Wenn Görlitzer Verwandtschaft bei Janosch klingelt
Janosch (r.) mit Siegfried Cymorek aus Görlitz auf dem Flughafen von Teneriffa. Foto: privat
Ja, die drollige Tigerente, die Kinder so lieben, würde sich sicher auch auf der Neiße – halb in Deutschland, halb in Polen – wohlfühlen. Auch wenn ihr Schöpfer ‚Janosch’, der am Mittwoch seinen 90. Geburtstag feierte, vermutlich nie mehr nach Görlitz kommen wird, so wäre dies doch ein Familienbesuch.
Görlitz / Teneriffa / Hindenburg. „Als Buchhändlerin muss ich Janosch-Bücher kennen, aber wer der Autor ist, dass weiß ich von einem Kunden“, berichtet Carola Preuß von der Görlitzer Comenius-Buchhandlung über den Schöpfer von Tigerente, Tiger und Kastenfrosch Horst Eckert, alias Janosch.

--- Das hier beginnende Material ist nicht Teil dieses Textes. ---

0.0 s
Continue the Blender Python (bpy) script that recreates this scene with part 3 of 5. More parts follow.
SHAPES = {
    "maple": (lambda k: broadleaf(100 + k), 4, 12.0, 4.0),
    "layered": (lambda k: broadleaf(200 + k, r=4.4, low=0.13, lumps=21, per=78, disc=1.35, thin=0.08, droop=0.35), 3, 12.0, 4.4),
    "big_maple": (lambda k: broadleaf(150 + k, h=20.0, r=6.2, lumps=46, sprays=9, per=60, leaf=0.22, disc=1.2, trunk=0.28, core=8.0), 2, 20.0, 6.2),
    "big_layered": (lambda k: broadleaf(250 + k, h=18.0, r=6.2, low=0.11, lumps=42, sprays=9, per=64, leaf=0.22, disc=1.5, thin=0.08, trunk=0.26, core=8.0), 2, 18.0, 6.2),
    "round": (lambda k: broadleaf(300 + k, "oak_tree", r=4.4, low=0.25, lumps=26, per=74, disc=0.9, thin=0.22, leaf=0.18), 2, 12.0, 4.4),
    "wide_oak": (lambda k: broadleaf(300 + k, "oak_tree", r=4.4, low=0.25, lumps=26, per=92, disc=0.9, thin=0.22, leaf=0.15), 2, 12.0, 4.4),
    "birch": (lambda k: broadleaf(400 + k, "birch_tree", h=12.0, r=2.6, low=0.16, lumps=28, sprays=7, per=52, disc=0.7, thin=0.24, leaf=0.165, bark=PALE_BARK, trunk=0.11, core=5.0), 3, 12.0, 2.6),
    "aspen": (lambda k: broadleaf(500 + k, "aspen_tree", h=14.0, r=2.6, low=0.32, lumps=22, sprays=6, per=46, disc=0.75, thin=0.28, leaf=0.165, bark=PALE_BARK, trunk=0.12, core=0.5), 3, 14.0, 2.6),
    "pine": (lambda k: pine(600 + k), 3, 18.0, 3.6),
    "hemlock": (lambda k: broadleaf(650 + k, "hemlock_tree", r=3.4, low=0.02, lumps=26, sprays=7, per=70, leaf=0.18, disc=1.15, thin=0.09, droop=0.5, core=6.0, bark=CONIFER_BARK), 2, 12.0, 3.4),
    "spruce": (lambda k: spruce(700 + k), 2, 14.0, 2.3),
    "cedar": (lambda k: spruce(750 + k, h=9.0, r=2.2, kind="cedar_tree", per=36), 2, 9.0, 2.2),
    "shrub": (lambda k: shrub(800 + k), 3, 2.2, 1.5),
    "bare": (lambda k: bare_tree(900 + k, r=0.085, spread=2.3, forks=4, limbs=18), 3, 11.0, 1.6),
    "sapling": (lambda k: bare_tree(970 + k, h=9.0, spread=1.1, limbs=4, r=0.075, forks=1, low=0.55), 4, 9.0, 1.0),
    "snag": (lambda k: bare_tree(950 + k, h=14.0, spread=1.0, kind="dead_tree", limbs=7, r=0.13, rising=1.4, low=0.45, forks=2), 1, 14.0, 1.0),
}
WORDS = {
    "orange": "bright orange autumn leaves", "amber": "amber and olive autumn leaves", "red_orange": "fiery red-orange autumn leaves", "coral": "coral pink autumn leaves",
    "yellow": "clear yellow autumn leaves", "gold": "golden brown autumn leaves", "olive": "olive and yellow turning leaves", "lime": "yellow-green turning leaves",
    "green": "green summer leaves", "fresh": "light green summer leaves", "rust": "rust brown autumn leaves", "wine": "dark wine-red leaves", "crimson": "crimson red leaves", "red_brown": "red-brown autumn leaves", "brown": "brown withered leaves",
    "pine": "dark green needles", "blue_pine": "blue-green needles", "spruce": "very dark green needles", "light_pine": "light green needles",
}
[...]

„Eines Tages kam ein grauhaariger Herr in den Laden und fragte nach Janosch-Büchern für Erwachsene“, sagt sie. Preuß wurde stutzig, denn sie wusste nicht, dass der berühmte Kinderbuchautor auch für die Großen zur Feder gegriffen hat. Siegfried Cymorek klärte sie auf. Er stammt aus Hindenburg (poln. Zabrze) in Oberschlesien und verbringt seinen Lebensabend in Görlitz. Er war Lehrer und Dolmetscher in Nordrhein-Westfalen, aber zu seiner Heimat hat er den Kontakt nie verloren. Seine Janosch-Begeisterung habe einen persönlichen Hintergrund, sagt er. „Meine Mutter ist über mehrere Ecken mit Janoschs Mutter verwandt“, so Cymorek, der vor etwa 15 Jahren mit seinem Stammbuch in der Hand Janosch in seiner neuen Heimat auf Teneriffa besuchte. Nun sind sie befreundet und Cymorek flog ein bis zweimal im Jahr zu Janosch nach San Michele. Bis Corona kam …
„Ich muss ihm immer viel aus der Heimat erzählen. Janosch erinnert sich selbst noch an sehr vieles und wir weinen und lachen im Wechsel. Er erinnert sich sogar noch an den Zaun, an den er als kleiner Junge gepinkelt hat“, lacht Cymorek, der bei jedem seiner Besuche Janosch mit Graupenwurst aus der Heimat versorgte.
Obwohl Janosch tiefgründige Erwachsenenliteratur wie „Cholonek oder Der liebe Gott aus Lehm“ und 150 weitere Titel der Nachwelt hinterlässt, so ist der Name Janosch zuvorderst aus der Kinderbuchliteratur nicht wegzudenken. Siegfried Cymorek: „Kinder haben ein besonderes Gespür, ob ein Mensch gut ist, fast wie Hunde. Und Janosch hat eben auch so ein wunderbares Gespür, wie man Kinder stark macht, was man Kindern auf den Weg zum Erwachsenwerden geben kann. Janosch ist ein wunderbarer Mensch und ich wünsche ihm, dass er 200 Jahre alt wird!“ Das sieht man mittlerweile auch in seiner Heimatstadt Hindenburg so, die zunächst von seinem Erfolg in Deutschland wenig mitbekam und eine Weile mit Janosch fremdelte.
Seine Distanz, ja Abneigung zur Kirche hätte den Erfinder der Tigerente fast die Ehrenbürgerschaft der Stadt gekostet, erinnert sich Czeslaw Zdechlikiewicz von der Stadtverwaltung. „Noch zur Jahrtausendwende“, sagt er, „hatte weder das Stadttheater noch das Stadtmuseum irgendetwas von Janosch. Vielmehr gab es einen Skandal, als ein Theaterstück ins Polnische übersetzt werden sollte und die Stadt hierfür einen katholischen Geistlichen anheuerte. Ein deutscher Oberschlesier und dann auch noch antiklerikal? Das erschien vielen zu viel. Doch letztlich gewannen auch in Janoschs Geburtsstadt seine Anhänger Oberwasser – der Stolz auf das Kind der Stadt und sein geradezu philosophisches Werk für alle Generationen waren stärker.